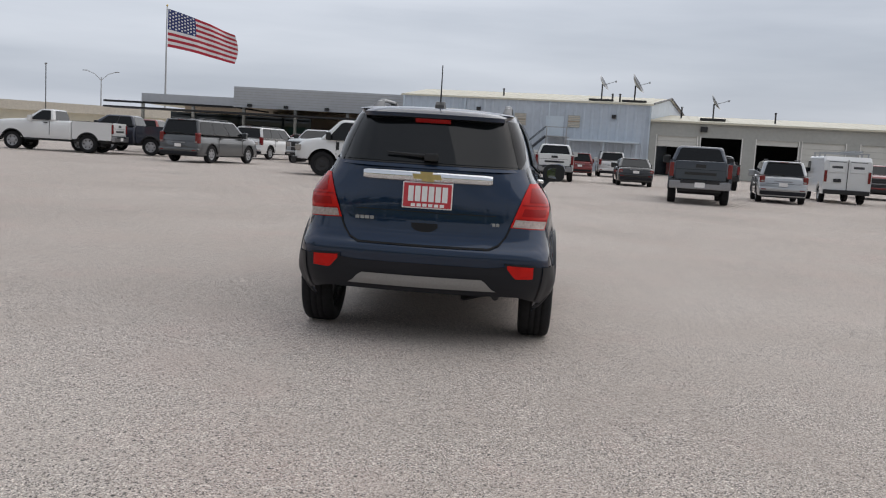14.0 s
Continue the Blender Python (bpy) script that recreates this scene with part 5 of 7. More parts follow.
def van(label, mat, at, rack=False, windows=True, group="parked vans"):
    p = thing("passenger_van" if windows else "cargo_van", label, "van", group, at=at)
    r = 0.38
    wheels = ((-1.75, r), (1.80, r))
    pts = [(-2.85, 0.55), (-2.85, 1.9), (-2.7, 2.08), (1.05, 2.10), (1.35, 2.0), (1.98, 1.32), (2.75, 1.12), (2.86, 0.95), (2.88, 0.5)]
    part("body", slab(arch_outline(pts, wheels, r + 0.09, 0.42), 0.99, 0.10), mat, p)
    for s in (-1, 1):
        for a, b in ((-2.6, -1.1), (-1.0, -0.35), (-0.2, 0.45)) if windows else ():
            part("side_window", box(a, b, s * 0.985 - 0.01, s * 0.985 + 0.012, 1.36, 1.86, 0.01), M_pane, p)
        bm = bmesh.new()
        bm.faces.new([bm.verts.new((x, s * 1.0, z)) for x, z in ((0.62, 1.36), (1.72, 1.36), (1.28, 1.86), (0.62, 1.86))])
        part("side_window", bm, M_pane, p)
        part("tail_lamp", box(-2.88, -2.82, s * 0.90 - 0.06, s * 0.90 + 0.06, 0.95, 1.45), M_tail, p)
        part("headlamp", box(2.74, 2.9, s * 0.78 - 0.16, s * 0.78 + 0.16, 0.80, 1.0, 0.02), M_clear_lens, p)
        part("rear_window", box(-2.875, -2.85, s * 0.44 - 0.34, s * 0.44 + 0.34, 1.38, 1.86, 0.01), M_pane if windows else mat, p)
        if not windows:
            part("lettering_bar", box(-2.88, -2.87, s * 0.44 - 0.22, s * 0.44 + 0.22, 1.56, 1.66), M_trim_grey, p)
            part("window_rim", box(-2.878, -2.868, s * 0.44 - 0.34, s * 0.44 + 0.34, 1.83, 1.86), M_black, p)
    bm = bmesh.new()
    bm.faces.new([bm.verts.new(q) for q in ((1.99, -0.86, 1.36), (1.99, 0.86, 1.36), (1.40, 0.78, 1.99), (1.40, -0.78, 1.99))])
    part("windscreen", bm, M_pane, p)
    part("door_gap", box(-2.872, -2.85, -0.012, 0.012, 0.6, 1.95), M_gap, p)
    part("number_plate", box(-2.885, -2.86, 0.25, 0.57, 0.95, 1.1), M_ink, p)
    part("rear_bumper", box(-2.98, -2.84, -0.95, 0.95, 0.42, 0.62, 0.03), M_black, p)
    part("front_bumper", box(2.8, 2.98, -0.97, 0.97, 0.42, 0.68, 0.05), M_black, p)
    part("grille", box(2.82, 2.9, -0.58, 0.58, 0.72, 1.02, 0.02), M_black, p)
    mirrors(p, 1.35, 1.12, 1.40, M_black)
    if rack:
        for x in (-2.2, -0.9, 0.4):
            part("rack_bar", box(x - 0.03, x + 0.03, -0.95, 0.95, 2.22, 2.27), M_galv, p)
            for s in (-1, 1):
                part("rack_leg", box(x - 0.03, x + 0.03, s * 0.9 - 0.03, s * 0.9 + 0.03, 2.02, 2.25), M_galv, p)
        for y in (-0.55, -0.25):
            part("ladder_rail", box(-2.7, 1.0, y - 0.03, y + 0.03, 2.28, 2.36), M_galv, p)
    for x, _ in wheels:
        for s in (-1, 1):
            road_wheel(p, x, s * 0.84, r, 0.25, M_galv)
    return p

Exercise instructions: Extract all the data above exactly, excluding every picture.

Correct result:
14.0 s
Continue the Blender Python (bpy) script that recreates this scene with part 5 of 7. More parts follow.
def van(label, mat, at, rack=False, windows=True, group="parked vans"):
    p = thing("passenger_van" if windows else "cargo_van", label, "van", group, at=at)
    r = 0.38
    wheels = ((-1.75, r), (1.80, r))
    pts = [(-2.85, 0.55), (-2.85, 1.9), (-2.7, 2.08), (1.05, 2.10), (1.35, 2.0), (1.98, 1.32), (2.75, 1.12), (2.86, 0.95), (2.88, 0.5)]
    part("body", slab(arch_outline(pts, wheels, r + 0.09, 0.42), 0.99, 0.10), mat, p)
    for s in (-1, 1):
        for a, b in ((-2.6, -1.1), (-1.0, -0.35), (-0.2, 0.45)) if windows else ():
            part("side_window", box(a, b, s * 0.985 - 0.01, s * 0.985 + 0.012, 1.36, 1.86, 0.01), M_pane, p)
        bm = bmesh.new()
        bm.faces.new([bm.verts.new((x, s * 1.0, z)) for x, z in ((0.62, 1.36), (1.72, 1.36), (1.28, 1.86), (0.62, 1.86))])
        part("side_window", bm, M_pane, p)
        part("tail_lamp", box(-2.88, -2.82, s * 0.90 - 0.06, s * 0.90 + 0.06, 0.95, 1.45), M_tail, p)
        part("headlamp", box(2.74, 2.9, s * 0.78 - 0.16, s * 0.78 + 0.16, 0.80, 1.0, 0.02), M_clear_lens, p)
        part("rear_window", box(-2.875, -2.85, s * 0.44 - 0.34, s * 0.44 + 0.34, 1.38, 1.86, 0.01), M_pane if windows else mat, p)
        if not windows:
            part("lettering_bar", box(-2.88, -2.87, s * 0.44 - 0.22, s * 0.44 + 0.22, 1.56, 1.66), M_trim_grey, p)
            part("window_rim", box(-2.878, -2.868, s * 0.44 - 0.34, s * 0.44 + 0.34, 1.83, 1.86), M_black, p)
    bm = bmesh.new()
    bm.faces.new([bm.verts.new(q) for q in ((1.99, -0.86, 1.36), (1.99, 0.86, 1.36), (1.40, 0.78, 1.99), (1.40, -0.78, 1.99))])
    part("windscreen", bm, M_pane, p)
    part("door_gap", box(-2.872, -2.85, -0.012, 0.012, 0.6, 1.95), M_gap, p)
    part("number_plate", box(-2.885, -2.86, 0.25, 0.57, 0.95, 1.1), M_ink, p)
    part("rear_bumper", box(-2.98, -2.84, -0.95, 0.95, 0.42, 0.62, 0.03), M_black, p)
    part("front_bumper", box(2.8, 2.98, -0.97, 0.97, 0.42, 0.68, 0.05), M_black, p)
    part("grille", box(2.82, 2.9, -0.58, 0.58, 0.72, 1.02, 0.02), M_black, p)
    mirrors(p, 1.35, 1.12, 1.40, M_black)
    if rack:
        for x in (-2.2, -0.9, 0.4):
            part("rack_bar", box(x - 0.03, x + 0.03, -0.95, 0.95, 2.22, 2.27), M_galv, p)
            for s in (-1, 1):
                part("rack_leg", box(x - 0.03, x + 0.03, s * 0.9 - 0.03, s * 0.9 + 0.03, 2.02, 2.25), M_galv, p)
        for y in (-0.55, -0.25):
            part("ladder_rail", box(-2.7, 1.0, y - 0.03, y + 0.03, 2.28, 2.36), M_galv, p)
    for x, _ in wheels:
        for s in (-1, 1):
            road_wheel(p, x, s * 0.84, r, 0.25, M_galv)
    return p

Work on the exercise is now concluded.